In view of the foregoing, I find the defendant to be
seventy-five (75%) liable for Christina Surace's October 8, 1998 fall from her horse and the damages resulting therefrom. All motions not previously ruled upon are hereby denied. The parties will be contacted to schedule the damages phase of trial.

February 5, 2003
New York, New York

Judge of the Court of Claims

[1]A request for a continuance was denied for the reasons stated on the record at trial.

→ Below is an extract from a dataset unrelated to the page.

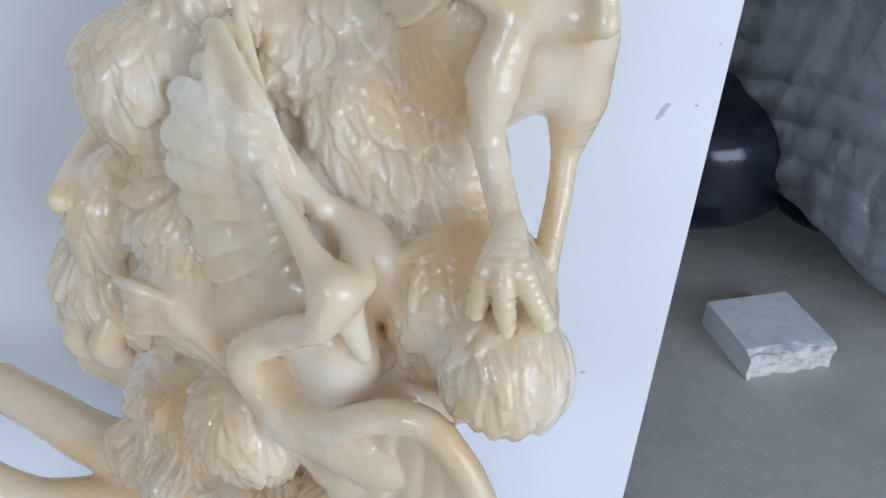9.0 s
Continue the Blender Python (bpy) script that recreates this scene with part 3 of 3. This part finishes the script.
seam = [row[int(np.abs(at - corner - 0.02).argmin())].co.copy() for row in grid]
tarp = thing("silver_tarpaulin", bm, TARP, "crumpled silver-grey tarpaulin hanging in folds over a bulky load", "tarpaulin", smooth=True)
# dark stitched seam down the front corner
column = int(np.abs(at - corner - 0.02).argmin())
bm2 = bmesh.new()
rails = []
for j in range(0, ROWS_UP - 60):
    p = seam[j]
    w = 0.0022 * (0.6 + 0.8 * abs(noise.noise((j * 0.31, 0, 0))))
    out = Vector((nx[column], ny[column], 0)) * 0.003
    side = Vector((-ny[column], nx[column], 0)) * w
    rails.append([bm2.verts.new(p + q) for q in (out - side, out * 1.6, out + side, out * 0.2)])
for a, b in zip(rails[:-1], rails[1:]):
    for k in range(4):
        bm2.faces.new((a[k], a[(k + 1) % 4], b[(k + 1) % 4], b[k]))
part("seam", bm2, THREAD, tarp, "dark stitched seam")

# marble block on the floor, one end broken
block = tagged(new("marble_block"), "rough-sawn white marble block with a chipped end on the floor", "stone block")
block.matrix_world = Matrix.Translation((0.037, 2.308, 0)) @ Matrix.Rotation(radians(-36), 4, "Z")
bm = bmesh.new()
box(bm, (-0.124, -0.130, 0.0), (0.124, 0.130, 0.08))
bmesh.ops.subdivide_edges(bm, edges=bm.edges[:], cuts=24, use_grid_fill=True)
for v in bm.verts:
    p = v.co
    worn = 0.5 + noise.noise(p * 22) + 0.5 * noise.noise(p * 60)
    end = max(0.0, (p.x - 0.084) / 0.040)
    v.co.x -= end * (0.012 * worn + 0.022 * max(0, noise.noise((p.y * 16, 2.0, p.z * 14))))
    v.co.z -= end * 0.012 * max(0, worn) * (p.z > 0.04)
    v.co += p.normalized() * 0.0015 * noise.noise(p * 30)
    if v.co.z < 0:
        v.co.z = 0
bm.normal_update()
for f in [f for f in bm.faces if f.calc_center_median().x > 0.092 and f.normal.x > 0.25]:
    f.material_index = 1
part("slab", bm, [MARBLE, MARBLE_RAW], block)


# small things on the floor
def crumb(at, size, seed):
    b = bmesh.new()
    bmesh.ops.create_icosphere(b, subdivisions=2, radius=1.0)
    for v in b.verts:
        v.co *= 1 + 0.55 * noise.noise(v.co * 1.3 + Vector((seed, 0, 0)))
        v.co = Vector((v.co.x * size[0], v.co.y * size[1], max(0, v.co.z + 0.35) * size[2]))
    bmesh.ops.transform(b, verts=b.verts[:], matrix=Matrix.Translation(at) @ Matrix.Rotation(seed * 1.7, 4, "Z"))
    return b


for i, (x, y, w, d, h) in enumerate(((0.755, 1.82, 0.014, 0.022, 0.008), (0.768, 1.79, 0.018, 0.014, 0.008), (1.075, 2.25, 0.024, 0.012, 0.006), (1.10, 2.235, 0.010, 0.008, 0.004), (0.62, 2.62, 0.008, 0.006, 0.004),
                                     (0.93, 2.38, 0.006, 0.006, 0.004), (1.22, 2.62, 0.007, 0.005, 0.004), (0.52, 1.98, 0.007, 0.006, 0.003), (0.40, 2.36, 0.010, 0.006, 0.004), (1.05, 3.05, 0.008, 0.008, 0.004))):
    thing("debris", crumb((x, y, 0), (w, d, h), i + 1), DIRT, "small dark crumb of dirt on the concrete floor", "debris", smooth=True)["group"] = "debris on the floor"
for i, (x, y, w) in enumerate(((1.19, 2.78, 0.008), (0.86, 2.57, 0.007), (1.38, 2.30, 0.006), (0.98, 2.10, 0.005))):
    thing("stone_chip", crumb((x, y, 0), (w, w * 0.7, 0.005), i + 31), MARBLE, "tiny white stone chip on the concrete floor", "stone chip", smooth=True)["group"] = "stone chips on the floor"
bm = bmesh.new()
outline = [(-0.034, 0.0), (-0.020, 0.010), (0.0, 0.015), (0.018, 0.010), (0.034, 0.001), (0.016, -0.011), (-0.004, -0.013), (-0.022, -0.008)]
top = [bm.verts.new((x, y, 0.006 + 0.006 * abs(y) / 0.013 + 0.003 * math.sin(x * 90))) for x, y in outline]
low = [bm.verts.new((v.co.x, v.co.y, v.co.z - 0.0012)) for v in top]
bm.faces.new(top)
bm.faces.new(low[::-1])
for i in range(8):
    bm.faces.new((top[i], low[i], low[(i + 1) % 8], top[(i + 1) % 8]))
bmesh.ops.transform(bm, verts=bm.verts[:], matrix=Matrix.Translation((0.993, 1.838, 0)) @ Matrix.Rotation(radians(-40), 4, "Z"))
thing("fallen_leaf", bm, LEAF, "small curled green leaf lying on the concrete floor", "leaf")
# pale splash that ran down from the foot of the tarpaulin
bm = bmesh.new()
steps = 40
left, right = [], []
for i in range(steps):
    s = i / (steps - 1)
    x, y = 0.755 - 0.063 * s, 2.76 - 0.44 * s
    w = (0.002 + 0.014 * s) * (0.75 + 0.5 * noise.noise((s * 14, 0, 0))) * (1 if s < 0.9 else (1 - s) * 10 + 0.05)
    left.append(bm.verts.new((x - w + 0.006 * noise.noise((s * 9, 5, 0)), y, 0.003)))
    right.append(bm.verts.new((x + w + 0.008 * noise.noise((s * 17, 9, 0)), y, 0.003)))
for i in range(steps - 1):
    bm.faces.new((left[i], left[i + 1], right[i + 1], right[i]))
low = bmesh.ops.extrude_face_region(bm, geom=bm.faces[:])["geom"]
for v in low:
    if isinstance(v, bmesh.types.BMVert):
        v.co.z = 0.0005
bmesh.ops.recalc_face_normals(bm, faces=bm.faces[:])
thing("lime_splash", bm, LIME, "pale dried lime streak on the concrete floor", "stain")
# light joint strip and darker floor field behind it
JOINT = Matrix.Translation((1.95, 3.43, 0)) @ Matrix.Rotation(math.atan2(-0.385, 0.235), 4, "Z")
bm = bmesh.new()
box(bm, (-1.6, -0.018, 0.0), (3.4, 0.018, 0.004), JOINT)
thing("floor_joint", bm, MORTAR, "pale mortar joint strip across the concrete floor", "floor joint", "structure")
bm = bmesh.new()
box(bm, (-1.6, 0.018, 0.0), (3.4, 2.6, 0.003), JOINT)
thing("floor_field", bm, DARKFLOOR, "darker concrete floor field behind the joint", "floor", "structure")
# timber at the foot of the panel
bm = bmesh.new()
box(bm, (-0.35, -0.035, 0.0), (0.35, 0.035, 0.05), Matrix.Translation((0.40, 1.36, 0)) @ Matrix.Rotation(radians(-27), 4, "Z"))
bevelled(bm, 0.004)
thing("timber_batten", bm, WOOD, "red-brown stained wooden batten lying on the floor", "batten")
# smudges on the panel
for i, (x, z, w, h, turn) in enumerate(((0.074, 1.079, 0.003, 0.015, -30), (0.018, 1.164, 0.002, 0.002, 0), (0.040, 1.31, 0.0025, 0.010, -35), (0.032, 1.464, 0.002, 0.003, 0), (0.081, 1.256, 0.002, 0.002, 0),
                                        (0.855, 1.437, 0.006, 0.005, 0), (0.910, 1.066, 0.002, 0.002, 0), (0.882, 1.313, 0.005, 0.003, 20), (0.816, 0.872, 0.018, 0.003, 4), (0.120, 0.641, 0.006, 0.003, 0), (0.031, 1.085, 0.002, 0.002, 0))):
    bm = bmesh.new()
    edge = [bm.verts.new((w * math.cos(a) * (1 + 0.5 * noise.noise((i * 3.1 + a, 0, 0))), h * math.sin(a) * (1 + 0.4 * noise.noise((i * 2.3 + a, 4, 0))), 0)) for a in np.linspace(0, math.tau, 14, endpoint=False)]
    bm.faces.new(edge)
    bmesh.ops.transform(bm, verts=bm.verts[:], matrix=PANEL @ Matrix.Translation((x, -0.0009, z)) @ Matrix.Rotation(radians(turn), 4, "Y") @ Matrix.Rotation(radians(90), 4, "X"))
    part("smudge", bm, SMUDGE, panel, "faint grey smudge")

# dark car under the cover: corner of the body, tyre, pale oblong piece
car = tagged(new("parked_car"), "dark glossy parked car almost hidden under a silver cover", "car")
bm = bmesh.new()
bmesh.ops.create_uvsphere(bm, u_segments=96, v_segments=64, radius=1.0)
for v in bm.verts:
    v.co = Vector([math.copysign(abs(c) ** 0.5, c) for c in v.co])
# body drawn down near the floor to stand for the shadow beneath the car
bmesh.ops.transform(bm, verts=bm.verts[:], matrix=Matrix.Translation((-1.05, 3.23, 0.30)) @ Matrix.Diagonal((0.93, 0.86, 0.26, 1)))
part("body", bm, BLACK, car, smooth=True)
bm = bmesh.new()
for i in range(48):
    for j in range(16):
        a, b = i * math.tau / 48, j * math.tau / 16
        r = 0.22 + 0.085 * math.cos(b)
        bm.verts.new((0.085 * math.sin(b), r * math.cos(a), r * math.sin(a)))
bm.verts.ensure_lookup_table()
for i in range(48):
    for j in range(16):
        bm.faces.new([bm.verts[k] for k in (i * 16 + j, (i + 1) % 48 * 16 + j, (i + 1) % 48 * 16 + (j + 1) % 16, i * 16 + (j + 1) % 16)])
bmesh.ops.transform(bm, verts=bm.verts[:], matrix=Matrix.Translation((-0.12, 3.05, 0.306)) @ Matrix.Rotation(radians(70), 4, "Z"))
part("tyre", bm, BLACK, car, "black rubber tyre", smooth=True)
bm = bmesh.new()
box(bm, (-0.018, -0.008, -0.055), (0.018, 0.008, 0.055), Matrix.Translation((-0.335, 2.585, 0.27)) @ Matrix.Rotation(radians(42), 4, "Z") @ Matrix.Rotation(radians(-24), 4, "X"))
bevelled(bm, 0.004)
part("pale_piece", bm, MARBLE, car, "pale oblong piece")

[2] With the enactment of CPLR 1411 in 1975, New York's tort law went to comparative negligence, from contributory negligence; in the latter, assumption of risk was a complete defense. Ron Turcotte, a noted jockey - - he rode Secretariat to the Triple Crown - - had been seriously injured in a race at Belmont Park. The Turcotte language was quoted in Morgan to the effect that "assumption of risk is not an absolute defense but a measure of the defendant's duty of care and thus survives the enactment of the comparative fault statute." 90 NY2d at 483-84; 662 NYS2d at 426.

[3] A fuller excerpt is as follows: "[P]articipants will not be deemed to have assumed the risks of reckless or intentional conduct (id.[Turcotte], at 439; McGee v Board of Educ., 16 AD2d 99, 101-102, supra) or concealed or unreasonably increased risks (Benitez v New York City Bd. of Educ., 73 NY2d 650, 658, supra)... Therefore, in assessing whether a defendant has violated a duty of care within the genre of tort-sports activities and their inherent risks, the applicable standard should include whether the conditions caused by the defendants' negligence are ‘unique and created a dangerous condition over and above the usual dangers that are inherent in the sport' (Owen v R.J.S. Safety Equip., 79 NY2d 967, 970; Cole v New York Racing Assn., 24 AD2d 993, affd no opn 17 NY2d 761." 90 NY2d at 485; 662 NYS2d at 427.